▸ **Required task**: Write out the records word for word, with no pictures.

--- START ---

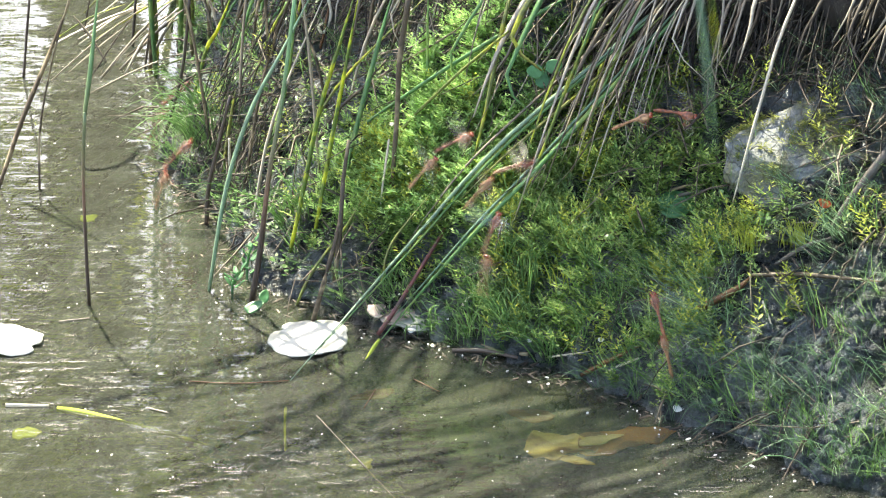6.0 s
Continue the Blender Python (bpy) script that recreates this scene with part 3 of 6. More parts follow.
# stalks in the open water
stalk("tall_reed", [(-0.316, 0.010, -0.000), (-0.316, 0.010, 0.061), (-0.315, 0.010, 0.130), (-0.311, 0.010, 0.186)], (0.0017, 0.0015, 0.0014), "stalk_fade", DARK)
reed("reed", [(-0.312, 0.012, 0.181), (-0.304, 0.010, 0.227), (-0.294, 0.010, 0.297)], 0.0062, "stalk_fade", "green reed leaf rising from a stalk in the water", group="reeds in the water")
reed("reed", [(-0.430, 0.268, -0.000), (-0.403, 0.268, 0.071), (-0.376, 0.268, 0.133), (-0.347, 0.268, 0.202)], 0.0068, "reed_brown", "grey-green dry reed leaf leaning over the water", group="reeds in the water")
stalk("thin_reed", [(-0.390, 0.267, -0.000), (-0.386, 0.267, 0.063), (-0.370, 0.267, 0.136), (-0.351, 0.267, 0.197)], (0.0012, 0.0010, 0.0009), "reed_brown", "thin brown stem standing in the water")
stalk("thin_reed", [(-0.440, 0.555, -0.000), (-0.435, 0.555, 0.042), (-0.428, 0.555, 0.096)], (0.0015, 0.0013), "reed_dark", DARK)
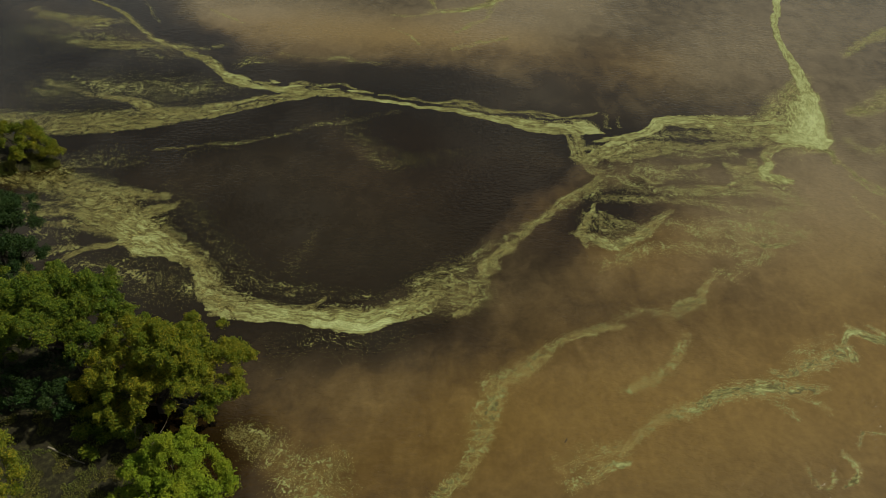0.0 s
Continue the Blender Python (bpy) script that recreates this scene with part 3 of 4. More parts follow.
algae("mat", 0.7, 0.7, (-30.9, 43.3, 0.76, 0.6), (-34.1, 44.2, 0.78, 0.55), (-37.2, 44.9, 0.79, 0.5), (-40.5, 45.8, 0.79, 0.5))
algae("mat", 0.7, 0.7, (-27.8, 36.4, 0.33, 0.55), (-29, 36, 0.4, 0.5), (-30.2, 35.3, 0.4, 0.45))
algae("mat", 0.6, 0.6, (-29.9, 41.8, 0.46, 0.6), (-31.5, 41.3, 0.34, 0.5), (-34, 42, 0.37, 0.45))
algae("speckle", 1, 1, (-34.8, 45.8, 0.8, 0.35), (-31.7, 46.7, 1.13, 0.31), (-29.1, 47.3, 1.25, 0.28), (-26.6, 47.1, 0.73, 0.18))
algae("speckle", 1, 1, (-23.1, 43.7, 0.58, 0.13), (-20, 40.9, 0.98, 0.17), (-16.9, 37, 0.97, 0.18), (-14.9, 34.1, 0.9, 0.24), (-12.2, 32.8, 0.66, 0.28), (-8.9, 32, 0.59, 0.23), (-5.7, 31.6, 0.5, 0.23), (-3.3, 32.3, 0.5, 0.2))
algae("speckle", 1, 1, (-27.4, 34.6, 0.87, 0.26), (-24.1, 34.6, 1.09, 0.3), (-20.3, 33, 1.55, 0.32), (-18.2, 32.4, 1.04, 0.37))
algae("speckle", 1, 1, (-31.5, 38.2, 0.65, 0.31), (-28.6, 37.5, 0.54, 0.35))
algae("speckle", 1, 1, (-8, 28, 0.45, 0.14), (-6.1, 27.9, 0.53, 0.19), (-4.6, 28, 0.36, 0.14))
algae("scurve", 0.7, 0.4, (-0.3, 16.5, 0.43, 0.66), (0.3, 17.5, 0.44, 0.72), (1.1, 18.2, 0.51, 0.66), (1.9, 19.4, 0.55, 0.61), (2.2, 20.8, 0.66, 0.55), (2.7, 22.3, 0.75, 0.61), (3.2, 23.7, 0.7, 0.66), (3.3, 24.7, 0.66, 0.55), (4.3, 25.2, 0.64, 0.55), (5.4, 25.9, 0.56, 0.66), (6.5, 26.7, 0.48, 0.64), (7.5, 27.6, 0.36, 0.55), (8.5, 28.3, 0.3, 0.55), (9.7, 28.7, 0.36, 0.72), (11.1, 29.1, 0.42, 0.68), (12.2, 29.3, 0.28, 0.66))
algae("scurve", 0.9, 0.9, (11.9, 30.1, 0.37, 0.33), (13.5, 30.6, 0.41, 0.39), (15.3, 30, 0.53, 0.33))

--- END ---

▸ **Reply**:
6.0 s
Continue the Blender Python (bpy) script that recreates this scene with part 3 of 6. More parts follow.
# stalks in the open water
stalk("tall_reed", [(-0.316, 0.010, -0.000), (-0.316, 0.010, 0.061), (-0.315, 0.010, 0.130), (-0.311, 0.010, 0.186)], (0.0017, 0.0015, 0.0014), "stalk_fade", DARK)
reed("reed", [(-0.312, 0.012, 0.181), (-0.304, 0.010, 0.227), (-0.294, 0.010, 0.297)], 0.0062, "stalk_fade", "green reed leaf rising from a stalk in the water", group="reeds in the water")
reed("reed", [(-0.430, 0.268, -0.000), (-0.403, 0.268, 0.071), (-0.376, 0.268, 0.133), (-0.347, 0.268, 0.202)], 0.0068, "reed_brown", "grey-green dry reed leaf leaning over the water", group="reeds in the water")
stalk("thin_reed", [(-0.390, 0.267, -0.000), (-0.386, 0.267, 0.063), (-0.370, 0.267, 0.136), (-0.351, 0.267, 0.197)], (0.0012, 0.0010, 0.0009), "reed_brown", "thin brown stem standing in the water")
stalk("thin_reed", [(-0.440, 0.555, -0.000), (-0.435, 0.555, 0.042), (-0.428, 0.555, 0.096)], (0.0015, 0.0013), "reed_dark", DARK)
0.0 s
Continue the Blender Python (bpy) script that recreates this scene with part 3 of 4. More parts follow.
algae("mat", 0.7, 0.7, (-30.9, 43.3, 0.76, 0.6), (-34.1, 44.2, 0.78, 0.55), (-37.2, 44.9, 0.79, 0.5), (-40.5, 45.8, 0.79, 0.5))
algae("mat", 0.7, 0.7, (-27.8, 36.4, 0.33, 0.55), (-29, 36, 0.4, 0.5), (-30.2, 35.3, 0.4, 0.45))
algae("mat", 0.6, 0.6, (-29.9, 41.8, 0.46, 0.6), (-31.5, 41.3, 0.34, 0.5), (-34, 42, 0.37, 0.45))
algae("speckle", 1, 1, (-34.8, 45.8, 0.8, 0.35), (-31.7, 46.7, 1.13, 0.31), (-29.1, 47.3, 1.25, 0.28), (-26.6, 47.1, 0.73, 0.18))
algae("speckle", 1, 1, (-23.1, 43.7, 0.58, 0.13), (-20, 40.9, 0.98, 0.17), (-16.9, 37, 0.97, 0.18), (-14.9, 34.1, 0.9, 0.24), (-12.2, 32.8, 0.66, 0.28), (-8.9, 32, 0.59, 0.23), (-5.7, 31.6, 0.5, 0.23), (-3.3, 32.3, 0.5, 0.2))
algae("speckle", 1, 1, (-27.4, 34.6, 0.87, 0.26), (-24.1, 34.6, 1.09, 0.3), (-20.3, 33, 1.55, 0.32), (-18.2, 32.4, 1.04, 0.37))
algae("speckle", 1, 1, (-31.5, 38.2, 0.65, 0.31), (-28.6, 37.5, 0.54, 0.35))
algae("speckle", 1, 1, (-8, 28, 0.45, 0.14), (-6.1, 27.9, 0.53, 0.19), (-4.6, 28, 0.36, 0.14))
algae("scurve", 0.7, 0.4, (-0.3, 16.5, 0.43, 0.66), (0.3, 17.5, 0.44, 0.72), (1.1, 18.2, 0.51, 0.66), (1.9, 19.4, 0.55, 0.61), (2.2, 20.8, 0.66, 0.55), (2.7, 22.3, 0.75, 0.61), (3.2, 23.7, 0.7, 0.66), (3.3, 24.7, 0.66, 0.55), (4.3, 25.2, 0.64, 0.55), (5.4, 25.9, 0.56, 0.66), (6.5, 26.7, 0.48, 0.64), (7.5, 27.6, 0.36, 0.55), (8.5, 28.3, 0.3, 0.55), (9.7, 28.7, 0.36, 0.72), (11.1, 29.1, 0.42, 0.68), (12.2, 29.3, 0.28, 0.66))
algae("scurve", 0.9, 0.9, (11.9, 30.1, 0.37, 0.33), (13.5, 30.6, 0.41, 0.39), (15.3, 30, 0.53, 0.33))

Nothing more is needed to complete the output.